Welsh Springer Spaniels are lovely looking dogs with wonderful long, shiny coats. The breed is known for their friendly and inquisitive natures which makes them such a great choice as a family pet. There's nothing these dogs like more than chasing around in the undergrowth and plunging into water whenever they can. Naturally, this means owners are often left with wet and rather muddy four-legged friends when they get back from a walk.
To really keep things neat and tidy, a Welsh Springer Spaniel would need a daily brush to keep their coats tangle-free and looking good. Because of their love of all things muddy and watery, these lovely dogs need more frequent bathing too. However, a lot of people prefer to have their Welshies clipped because it makes life more comfortable for their pets and easier for them to manage.
If you've just got a Welsh Springer Spaniel puppy, this is the best time to introduce them to a grooming routine and all the equipment needed to keep their coats looking brilliant. You don't have to spend too long brushing their coats, but it's a great idea to fiddle with their paws, ears and check their teeth because this gets the youngster used to you touching these often more sensitive parts of their bodies. It helps you bond with them while at the same time laying the foundations for when they are adult, mature dogs.
With puppies, it's a great idea to have a few tasty and healthy snacks to hand when you first start grooming them. You can use them as rewards for when puppy doesn't fidget which they are bound to do! Because they are so intelligent, they will soon realise that being groomed and being good means getting a tasty treat and will look forward to each session rather than resent it.
It makes life easier if you have everything you need ready for a grooming session and have your dog standing on an elevated surface. This is easier on your back and as a bonus, it gives you more control over your dog. However, younger dogs and puppies should never be left alone when they are on a table because they could injure themselves if they jump off.
If you find any mats or tangles in their coat, the best way to deal with them is to spray either a little water or some dog conditioner on it. This makes detangling a whole lot easier, especially around elbows where Welshies tend to get more matted hair. You may also find it easier to remove tangles and mats with your fingers rather than use a comb.
You can cut out any really stubborn mats but it's best to cut along the length of the hair rather than across it because it won't be so noticeable. The key to grooming your Welshie really well is to make sure they are clean before you begin. If your dog is really dirty, you should give them a bath first because it will make your task a whole lot easier than trying to brush a dirty dog!
Should your Welshie suffer from any sort of allergy, it's best to use a dog specific shampoo that's been specifically formulated which are typically soap-free and hypo-allergenic.
To keep things nice and tidy, it's a good idea to give your Welshie a regular trim. It's best to begin with their head and ears and using thinning scissors, trim all hair away from the opening of their ears. This helps reduce the risk of a yeast or bacterial infection taking hold because it allows air to circulate so much better when the hair is kept trimmed.

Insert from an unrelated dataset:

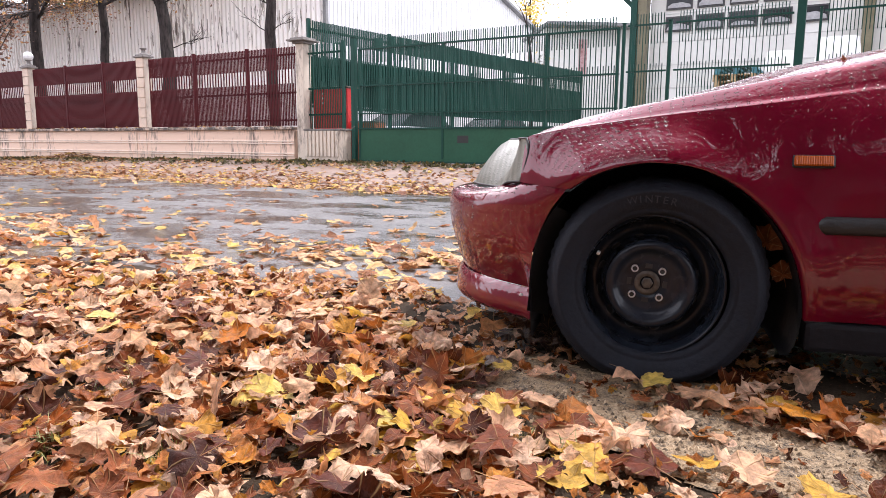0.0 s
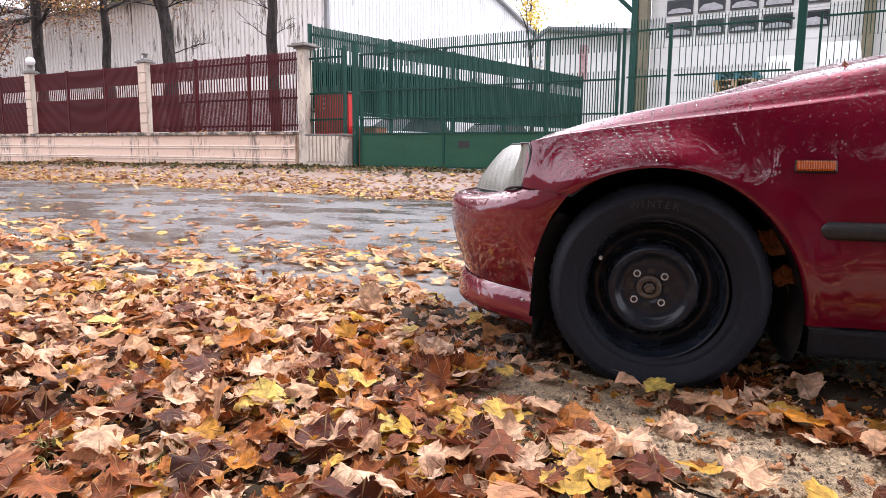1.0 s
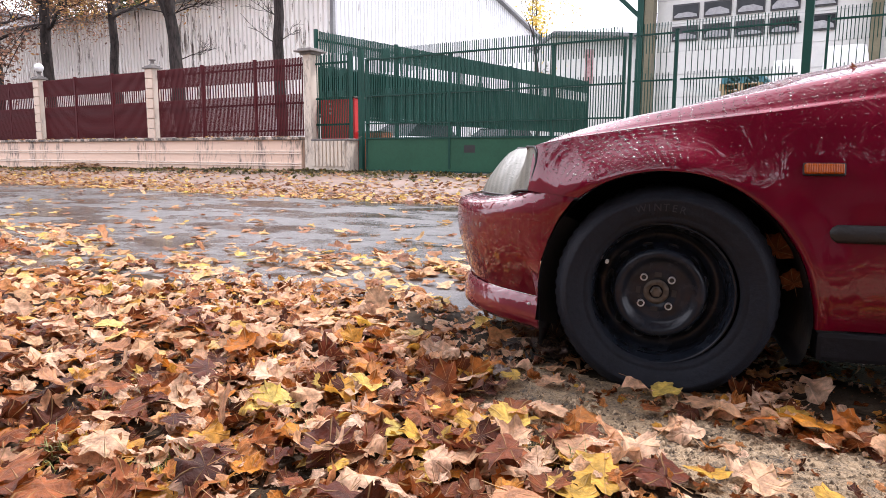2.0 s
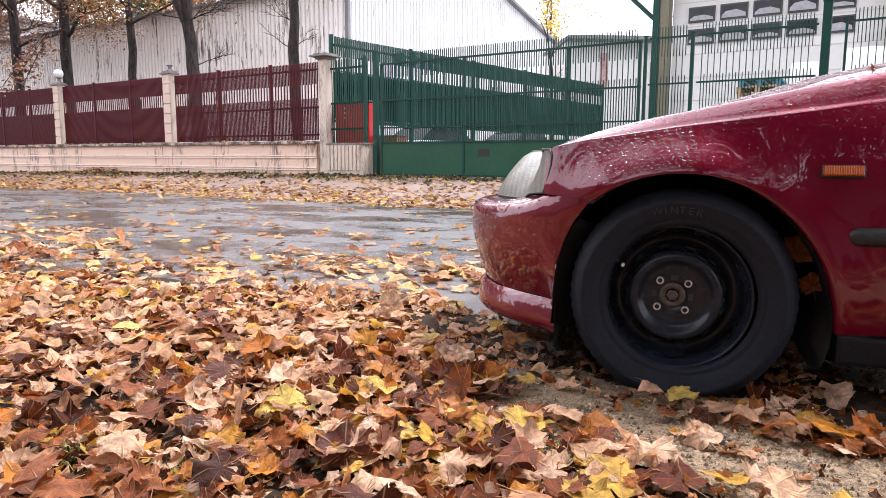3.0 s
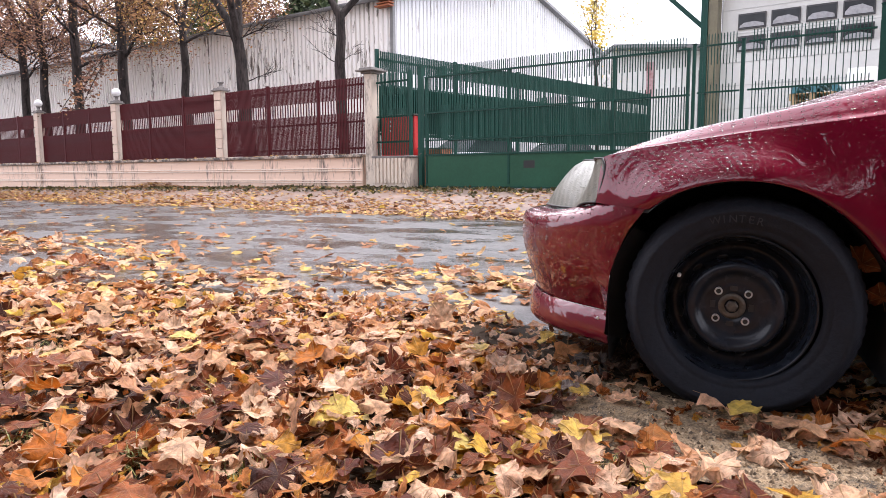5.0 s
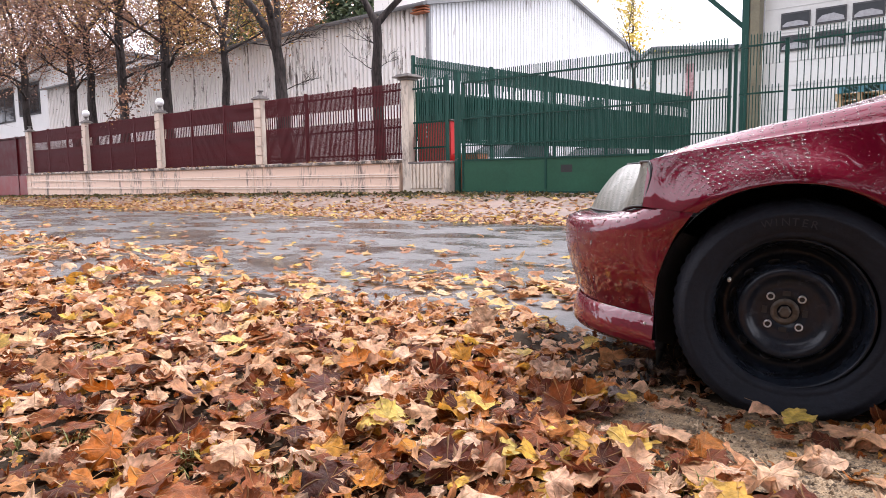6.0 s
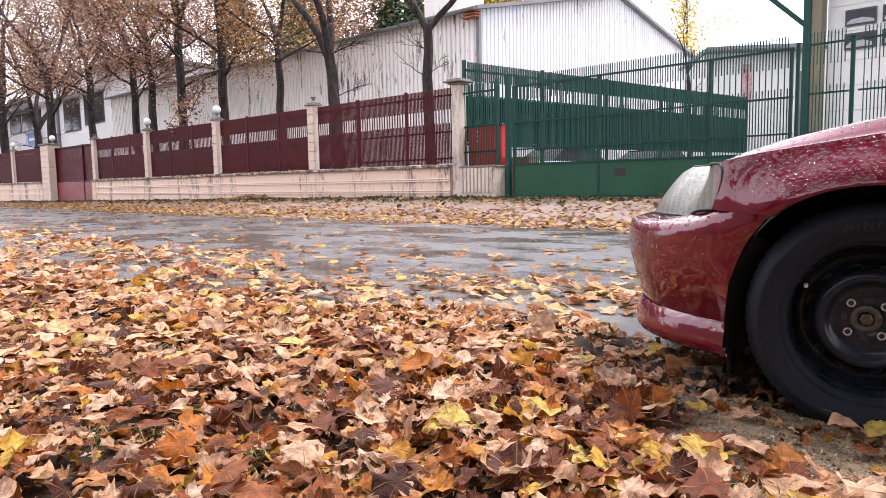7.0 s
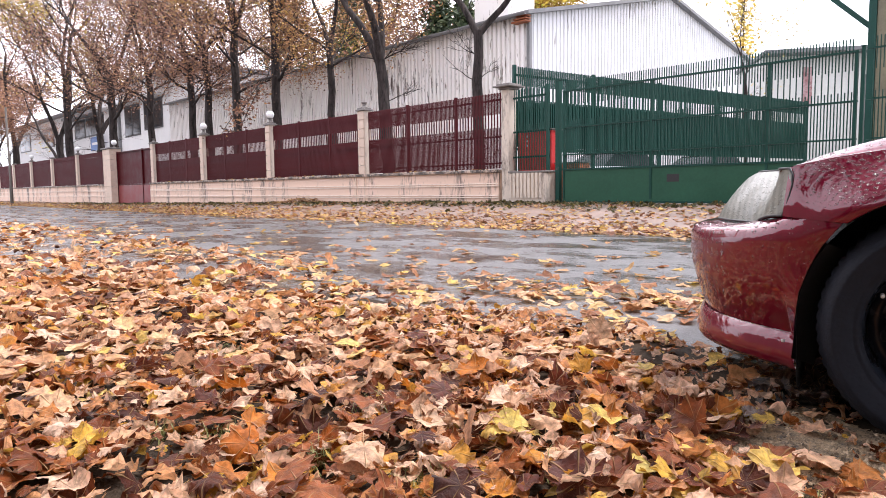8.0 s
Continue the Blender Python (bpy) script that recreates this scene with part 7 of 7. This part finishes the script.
def grass_tuft(x, y, seed, z=0.005, label="small dry green grass tuft among fallen leaves"):
    rng2 = random.Random(seed)
    vs, fs = [], []
    for k in range(60):
        a, r = rng2.uniform(0, 6.28), rng2.uniform(0, 0.07)
        p = Vector((r * math.cos(a), r * math.sin(a), 0.0))
        d = Vector((rng2.gauss(0, 0.5), rng2.gauss(0, 0.5), 1)).normalized()
        L = rng2.uniform(0.03, 0.085)
        w = Vector((-d.y, d.x, 0)).normalized() * 0.0014
        bend = Vector((rng2.gauss(0, 0.3), rng2.gauss(0, 0.3), -0.2)) * L
        o = len(vs)
        m = p + d * L * 0.55
        t = p + d * L + bend
        vs += [p - w, p + w, m + w * 0.8, m - w * 0.8, t]
        fs += [(o, o + 1, o + 2, o + 3), (o + 3, o + 2, o + 4)]
    ob = mesh_object("grass_tuft", vs, fs, M_GRASS)
    ob.location = (x, y, z)
    tagged(ob, label, "grass", "grass tufts")


for k, (x, y) in enumerate(((-1.62, 0.62), (-1.35, 0.70), (-1.9, 0.95), (-1.1, 0.78), (-1.75, 0.52), (-2.4, 1.0), (-1.5, 0.98), (-0.5, 1.22), (-0.95, 1.05))):
    grass_tuft(x, y, 300 + k)
for k in range(30):
    x = -9.6 - 0.22 * k - 0.15 * math.sin(k * 5)
    grass_tuft(x, 11.26 + 0.06 * math.sin(k * 3), 340 + k, ground_height(x, 11.26), "low green grass tuft at the foot of the wall")


# ---- leaves caught on the car ----
def car_leaf(u, v, z, size, shape, turn, label):
    ob = new("stray_leaf", KIND_MESH["brown"][shape])
    ob.matrix_world = CAR_M @ Matrix.Translation((u, v, z)) @ turn.to_matrix().to_4x4() @ Matrix.Diagonal((size, size, size * 0.6, 1))
    tagged(ob, label, "leaf", "leaves caught on the car")


car_leaf(0.505, 0.24, 0.848, 0.04, 4, Euler((0.35, 0.1, 1.2)), "dry brown leaf lying on the wet bonnet")
car_leaf(0.306, 0.10, 0.372, 0.062, 9, Euler((1.45, 0.25, 0.2)), "withered brown leaf stuck in the wheel arch")
car_leaf(0.352, 0.09, 0.290, 0.050, 15, Euler((1.35, -0.3, 0.1)), "withered brown leaf stuck in the wheel arch")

Next, trim away the longer and often smellier hair under your dog's chin, whiskers and down their necks stopping just slightly above the sternum. You can then use thinning scissors to blend neck hair into the shoulders so there are no noticeable lines.
It's important to keep a Welshie's paws trimmed too and the best way to do this is to teach your dog to lie on their sides. This makes it a lot easier all round for both your and your dog. Use thinning scissors trim hair found on their toes and in-between them being careful because often, a Welshie's hair gets quite matted between their toes.
Next, using a small pair of scissors with rounded tips, you can trim any hair on the underside of your dog's paws and in-between the pads which helps reduce the risk of mud or snow balls forming which can make walking very painful.
To keep things tidy and hygienic, it's best to trim the hair under the tail using thinning scissors being extra careful as you trim each side of the anus and down the legs.
Luckily, the coat on a Welshie's body is relatively easy maintenance. However, a neutered on spayed dog might be better off being clipped which makes keeping coats clean and tangle-free that much easier because they do tend to get a bit unruly when dogs are neutered.
If you don't clip your dog. it's best to strip out their body coat using either a #7 or #5 blade and for older dogs it makes life a whole lot easier for owners who won't need to spend quite so long grooming their four-legged friends and keeping their coats looking good.
The Welshie's coat is not that high maintenance but because these lovely dogs like messing around in water, they do tend to get a bit muddy and dirty. A quick daily brush makes it that much easier to keep on top of things and the effort is well worth it. It also allows you to check for any injuries or cuts on your dog and the earlier these are treated, the better. Keeping a Welsh Springer Spaniel's coat in good condition is a labour of love, but one that's thoroughly enjoyable because it helps strengthen your bond with your dog.